En Azriel ya encontramos casi cuajada la Cábala especulativa que después desarrollarían discípulos suyos como Isaac ben Sheshet y Nahmanides. Sin embargo, aún no nos encontramos con un producto plenamente concluido de ese saber cabalista. De hecho, ese producto no sería otro que el Zohar que nacería en tierras de Castilla.
Escrito en torno a los años 1280 y 1286 por Moisés de León, el Zohar —o libro del Resplandor— es una obra pseudoepigráfica. Su autor era consciente de hasta qué punto sus ideas podían chocar con el judaísmo ortodoxo y presentó la obra como redactada por Simón Bar Yojai, un rabino del siglo II d. de C. No hace falta decir que el análisis lingüístico del texto y las fuentes que se pueden desvelar convierten semejante pretensión en inadmisible pero, con todo, el Zohar iba a cosechar un éxito extraordinario hasta el punto de que puede considerarse casi como la primera obra cabalística de categoría y, desde luego, como base fundamental de la Cábala. A partir del Zohar podemos decir que la Cábala existe, con anterioridad a este libro o no hay Cábala o sus formulaciones son todavía parciales e imperfectas.
El Zohar, escrito en un arameo peculiar, presenta una cosmología en cuya cima se encuentra Dios incognoscible e inmutable, Ein Sof, infinito. Sólo sus emanaciones presentadas como esferas (sefirot) permiten que el poder divino se irradie para crear el cosmos y también para que podamos conocerlo. El entendimiento de esas sefirot permite, por lo tanto, comprender el cosmos y la vida pero, a la vez, arroja una luz especial sobre la Historia de Israel y la obediencia a la Torah. De hecho, el cumplimiento del menor mandamiento adquiere una trascendencia cósmica y permite que el mundo, aún sin saberlo, avance hacia su redención final. De manera no poco sugestiva, el ser humano no obra bien ya sólo para obtener su salvación sino para colaborar en la causa de Dios en el cosmos.
Como puede imaginarse, esta visión cabalística ya cuajada no tardó en encontrar detractores que, cosa lógica, surgieron de entre los rabinos principales de la época. Para ellos, aquella interpretación cabalística excedía otros aportes previos de origen oriental —ciertamente era así— y entraba en peligrosas interpretaciones sobre la relación entre Dios y Sus criaturas. No les faltaba razón si examinamos la cuestión en términos objetivos pero la Cábala iba a abrirse camino por una serie de razones de considerable importancia. En primer lugar, aunque la Cábala no había formado parte de las Escrituras, procuraba empero no oponerse a ellas en cuestiones éticas como el cumplimiento del sábado, la práctica de la circuncisión o el resto de la Torah tal y como aparece interpretada en el Talmud. En otras palabras, uno se podía someter a la práctica talmúdica y, a la vez, aceptar las enseñanzas de la Cábala.
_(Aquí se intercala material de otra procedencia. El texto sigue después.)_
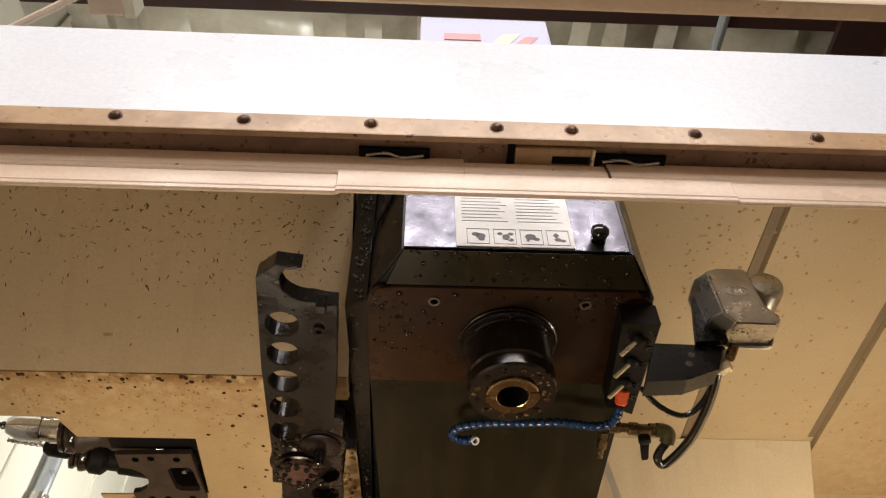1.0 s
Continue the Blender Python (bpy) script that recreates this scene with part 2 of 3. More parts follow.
CONDUIT = mat("galvanised_conduit", (0.42, 0.46, 0.50), 0.4, metal=0.5)
INSUL = mat("crinkled_insulation_film", (0.80, 0.75, 0.62), 0.3, second=(0.22, 0.18, 0.12), scale=2.2, mix=0.5, bump=0.5, fine=9)
PURLIN = mat("dark_red_steel", (0.045, 0.018, 0.016), 0.5)
CONCRETE = mat("shop_concrete", (0.19, 0.155, 0.115), 0.7, second=(0.12, 0.10, 0.075), scale=2)
RED_PAINT = mat("red_stripe_paint", (0.45, 0.05, 0.06), 0.5)
BANNER = mat("banner_vinyl", (0.62, 0.66, 0.86), 0.45, mix=0.1)
PINK = mat("faded_red_print", (0.75, 0.42, 0.45), 0.5)
LAMP_HOUSING = mat("lamp_housing_enamel", (0.75, 0.62, 0.55), 0.4)


# ---------- mesh helpers ----------
def to_mesh(bm, name, smooth=False):
    me = bpy.data.meshes.new(name)
    bmesh.ops.recalc_face_normals(bm, faces=bm.faces)
    if smooth:
        for f in bm.faces:
            f.smooth = True
    bm.to_mesh(me)
    bm.free()
    return me


def thing(name, at=(0, 0, 0), label="", category="", group="", kind=""):
    ob = new(name)
    ob.location = at
    ob.empty_display_size = 0.05
    return tagged(ob, label, category, group, kind)


def part(name, bm, material, parent=None, label="", smooth=False, kind="", crease=35):
    """One mesh object under a thing or a part; coordinates are the world's."""
    me = to_mesh(bm, name, smooth)
    me.materials.append(material)
    ob = new(name, me)
    if smooth:
        me.set_sharp_from_angle(angle=radians(crease))
    if parent:
        ob.parent = parent
        if parent.type == "EMPTY":
            ob.matrix_parent_inverse = Matrix.Translation(parent.location).inverted()
    return tagged(ob, label, kind=kind)


def setting(name, bm, material, label, category, smooth=False):
    ob = part(name, bm, material, smooth=smooth)
    return tagged(ob, label, category, kind="structure")


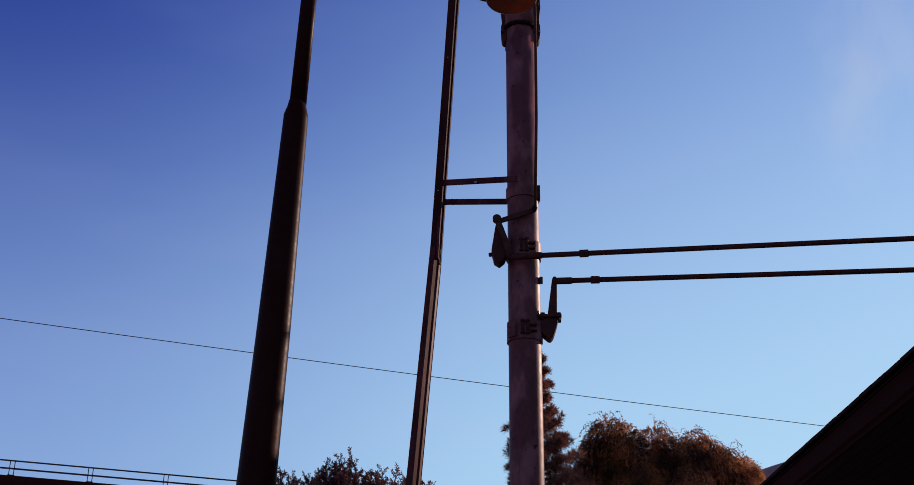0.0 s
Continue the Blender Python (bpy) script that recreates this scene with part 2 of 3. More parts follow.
# lighter copy of the lamp glass; light on its bottom is in the colour
MAT_GLOBE_BASE_LIT = refractor("lamp_refractor_base_lit", 0.45, (0.72, 0.24, 0.10), (0.42, 0.11, 0.045))
MAT_GLASS_BLUE = coloured_glass("blue_green_glass", (0.02, 0.62, 0.80), (0.05, 0.75, 0.95))
# darker copy of the red glass: its colour imitates too little light behind
MAT_GLASS_RED_SHADED = coloured_glass("shaded_red_glass", (0.24, 0.017, 0.008), (0.20, 0.011, 0.005))
MAT_GLASS_DIM = coloured_glass("dim_red_glass", (0.11, 0.009, 0.007), (0.09, 0.007, 0.005))
MAT_GLASS_BLUE_DEEP = coloured_glass("deep_blue_green_glass", (0.01, 0.30, 0.46), (0.02, 0.35, 0.52))
MAT_GLASS_RED = coloured_glass("red_glass", (0.52, 0.030, 0.009), (0.46, 0.022, 0.008))
MAT_STEEL = paint("bare_steel", (0.55, 0.52, 0.50), (0.30, 0.24, 0.22), rough=0.3, metal=0.8, scale=20)
MAT_WIRE = paint("wire_black", (0.015, 0.015, 0.02), (0.03, 0.03, 0.03), rough=0.6)
MAT_BARK = paint("bark", (0.070, 0.045, 0.035), (0.12, 0.075, 0.05), rough=0.9, scale=5, fine=18, bump=0.8, stretch=(1, 1, 0.25))
MAT_PINE = leafy("pine_needles", (0.075, 0.028, 0.022), (0.36, 0.140, 0.092), 0.38)
# sunlit gold and the shade between sprays are both put into this colour
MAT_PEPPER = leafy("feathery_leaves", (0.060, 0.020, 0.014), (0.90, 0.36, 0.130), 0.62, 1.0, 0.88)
# dark copy of the leaves, with the shade inside the crown in its colour
MAT_PEPPER_SHADED = leafy("shaded_inner_leaves", (0.018, 0.008, 0.006), (0.050, 0.020, 0.013), 0.1)
MAT_BUSH = leafy("dark_leaves", (0.065, 0.019, 0.016), (0.25, 0.078, 0.055), 0.3)
# unseen ground, made pale and warm to bounce light up onto undersides
MAT_GROUND = paint("platform_ground", (0.46, 0.30, 0.20), (0.36, 0.23, 0.15), rough=0.9, scale=0.6, fine=20, bump=0.5)
MAT_HILL = paint("dry_hill", (0.50, 0.20, 0.14), (0.38, 0.15, 0.10), rough=0.95, scale=0.02, fine=0.3, bump=0.0)
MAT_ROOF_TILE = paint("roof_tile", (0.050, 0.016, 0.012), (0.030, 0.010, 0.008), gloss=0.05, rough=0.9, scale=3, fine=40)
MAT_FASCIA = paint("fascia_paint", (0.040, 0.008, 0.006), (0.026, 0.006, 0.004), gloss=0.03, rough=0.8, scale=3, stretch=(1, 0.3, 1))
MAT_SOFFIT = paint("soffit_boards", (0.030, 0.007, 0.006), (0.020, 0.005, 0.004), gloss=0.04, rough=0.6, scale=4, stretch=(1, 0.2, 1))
MAT_WALL = paint("plaster", (0.42, 0.31, 0.24), (0.32, 0.23, 0.18), rough=0.9, scale=1.2, fine=30)
MAT_BROWN = paint("brown_parapet", (0.040, 0.011, 0.008), (0.028, 0.008, 0.006), gloss=0.05, rough=0.85, scale=0.8, fine=12)


# ------------------------------------------------------------- building helpers
def mesh_of(name, verts, faces, material, smooth=False):
    me = bpy.data.meshes.new(name)
    me.from_pydata([tuple(v) for v in verts], [], faces)
    me.materials.append(material)
    if smooth:
        me.polygons.foreach_set("use_smooth", [True] * len(me.polygons))
    me.update()
    return me


def part(name, shape, material, parent, label="", smooth=False):
    """One mesh object from (verts, faces) or a bmesh, under a thing or a part; with no parent it is a thing."""
    if isinstance(shape, bmesh.types.BMesh):
        me = bpy.data.meshes.new(name)
        bmesh.ops.recalc_face_normals(shape, faces=shape.faces)
        shape.to_mesh(me)
        shape.free()
        me.materials.append(material)
        if smooth:
            me.polygons.foreach_set("use_smooth", [True] * len(me.polygons))
    else:
        me = mesh_of(name, shape[0], shape[1], material, smooth)
    ob = new(name, me)
    if parent is not None:
        ob.parent = parent
    return tagged(ob, label=label)


def thing(name, label, category, group="", kind=""):
    return tagged(new(name), label, category, group, kind)


def join(*shapes):
    verts, faces = [], []
    for v, f in shapes:
        k = len(verts)
        verts += list(v)
        faces += [tuple(i + k for i in q) for q in f]
    return verts, faces


def tube(points, radii, sides=16, caps=True):
    """A round tube along a line of points, with a radius for each."""
    pts = [Vector(p) for p in points]
    if not isinstance(radii, (list, tuple)):
        radii = [radii] * len(pts)
    verts, faces = [], []
    ref = None
    for i, p in enumerate(pts):
        d = (pts[min(i + 1, len(pts) - 1)] - pts[max(i - 1, 0)]).normalized()
        if ref is None:
            ref = Vector((0, 1, 0)) if abs(d.y) < 0.8 else Vector((1, 0, 0))
        u = (ref - d * ref.dot(d)).normalized()
        ref = u
        v = d.cross(u)
        for k in range(sides):
            a = 2 * math.pi * k / sides
            verts.append(p + (u * math.cos(a) + v * math.sin(a)) * radii[i])
    for i in range(len(pts) - 1):
        for k in range(sides):
            a, b = i * sides + k, i * sides + (k + 1) % sides
            faces.append((a, b, b + sides, a + sides))
    if caps:
        faces.append(tuple(reversed(range(sides))))
        faces.append(tuple(range((len(pts) - 1) * sides, len(pts) * sides)))
    return verts, faces


def lathe(profile, centre, sides=32, wave=0.0, waves=0, caps=True):
    """A shape turned about the upright through centre, from (radius, z) pairs; a wave may ripple its radius."""
    cx, cy, cz = centre
    top = max(r for r, z in profile)
    verts, faces = [], []
    for r, z in profile:
        for k in range(sides):
            a = 2 * math.pi * k / sides
            g = wave * (r / top) ** 2 * math.cos(waves * a)
            rr = r * (1 + g)
            verts.append(Vector((cx + rr * math.cos(a), cy + rr * math.sin(a), cz + z + g * 0.30 * r)))
    for i in range(len(profile) - 1):
        for k in range(sides):
            a, b = i * sides + k, i * sides + (k + 1) % sides
            faces.append((a, b, b + sides, a + sides))
    if caps:
        faces.append(tuple(reversed(range(sides))))
        faces.append(tuple(range((len(profile) - 1) * sides, len(profile) * sides)))
    return verts, faces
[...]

En segundo lugar, la Cábala tenía la pretensión de aportar una interpretación del mundo que concediera consuelo en medio de enormes dificultades. Que Gabirol y Maimónides —ambos exiliados— fueron dos de sus precursores no resulta extraño sino, hasta cierto punto, lógico. Finalmente, la Cábala —en su vertiente práctica y no especulativa— supuestamente contaba con resortes mágicos para alterar una realidad difícil y hostil. Que esto no fue así en la práctica resulta fuera de toda duda pero no es menos cierto que proporcionó esperanza a generaciones enteras de judíos —como los expulsados de España en 1492— en tiempos de especial dificultad.
No fue mal resultado en términos históricos para un proceso que comenzó con la aceptación de fórmulas mágicas de origen babilónico aceptadas en el periodo talmúdico, que continuó con la aceptación de algunas enseñanzas orientales de carácter esotérico, que se enriqueció —tras su llegada a Occidente en el siglo IX— con los aportes indirectos de carácter filosófico de Gabirol y Maimónides y que, finalmente, tras intentos en Provenza y Cataluña, terminó de cuajar en los siglos XII y XIII en Castilla para desde allí proyectarse a toda Europa, especialmente a partir del siglo XV.